Given task:
Copy each line exactly. Drop every picture.

•••••

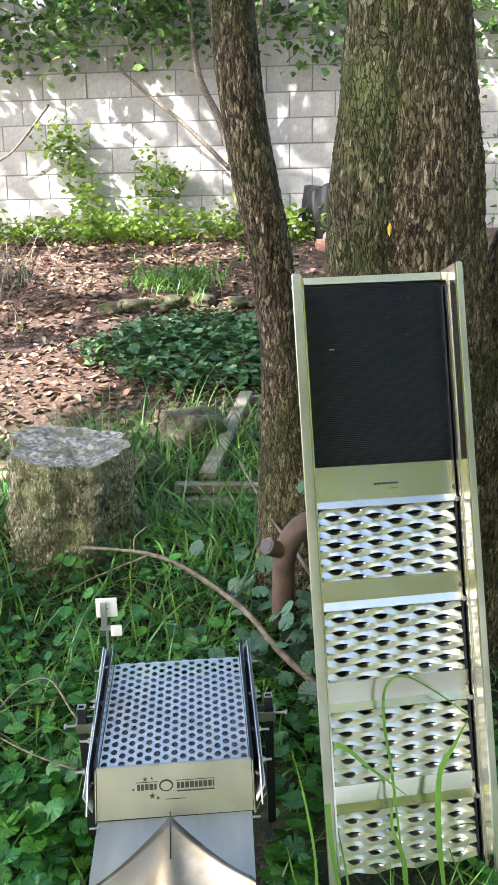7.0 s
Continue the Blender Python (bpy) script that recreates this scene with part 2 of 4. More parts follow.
LITTER = mat("dead_leaves", [(0.055, 0.032, 0.020), (0.36, 0.235, 0.15)], 0.8, 0, 14, bump=0.3, island=0.65, bdist=0.005)
HOSE_W = mat("ivory_hose_rib", [(0.50, 0.47, 0.36), (0.62, 0.59, 0.48)], 0.45, 0, 20, bump=0.05)
HOSE_D = mat("dark_hose_wall", [(0.10, 0.095, 0.075), (0.16, 0.15, 0.12)], 0.5, 0, 20, bump=0.05)
# dark screws; on the tray floor this colour stands in for shade
SCREW_AND_SHADE_STEEL = mat("screw_and_shade_steel", [(0.14, 0.14, 0.15), (0.22, 0.22, 0.23)], 0.45, 1.0, 20, bump=0.1, bdist=0.002)
BLACK_PL = mat("black_plastic", [(0.008, 0.008, 0.010), (0.018, 0.018, 0.022)], 0.42, 0, 15, bump=0.2, bdist=0.01)
TERRA = mat("pale_terracotta", [(0.30, 0.14, 0.10), (0.46, 0.26, 0.19)], 0.8, 0, 15, bump=0.3, bdist=0.01)
GRAVEL = mat("pale_gravel", [(0.16, 0.185, 0.215), (0.23, 0.26, 0.30), (0.30, 0.335, 0.38)], 0.9, 0, 60, 8, bump=0.6, second=(0.21, 0.235, 0.26), sscale=1.2, bdist=0.01)
YLEAF = mat("yellow_leaf", [(0.55, 0.36, 0.04), (0.70, 0.50, 0.08)], 0.5, 0, 20, bump=0.1)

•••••

Reply:
7.0 s
Continue the Blender Python (bpy) script that recreates this scene with part 2 of 4. More parts follow.
LITTER = mat("dead_leaves", [(0.055, 0.032, 0.020), (0.36, 0.235, 0.15)], 0.8, 0, 14, bump=0.3, island=0.65, bdist=0.005)
HOSE_W = mat("ivory_hose_rib", [(0.50, 0.47, 0.36), (0.62, 0.59, 0.48)], 0.45, 0, 20, bump=0.05)
HOSE_D = mat("dark_hose_wall", [(0.10, 0.095, 0.075), (0.16, 0.15, 0.12)], 0.5, 0, 20, bump=0.05)
# dark screws; on the tray floor this colour stands in for shade
SCREW_AND_SHADE_STEEL = mat("screw_and_shade_steel", [(0.14, 0.14, 0.15), (0.22, 0.22, 0.23)], 0.45, 1.0, 20, bump=0.1, bdist=0.002)
BLACK_PL = mat("black_plastic", [(0.008, 0.008, 0.010), (0.018, 0.018, 0.022)], 0.42, 0, 15, bump=0.2, bdist=0.01)
TERRA = mat("pale_terracotta", [(0.30, 0.14, 0.10), (0.46, 0.26, 0.19)], 0.8, 0, 15, bump=0.3, bdist=0.01)
GRAVEL = mat("pale_gravel", [(0.16, 0.185, 0.215), (0.23, 0.26, 0.30), (0.30, 0.335, 0.38)], 0.9, 0, 60, 8, bump=0.6, second=(0.21, 0.235, 0.26), sscale=1.2, bdist=0.01)
YLEAF = mat("yellow_leaf", [(0.55, 0.36, 0.04), (0.70, 0.50, 0.08)], 0.5, 0, 20, bump=0.1)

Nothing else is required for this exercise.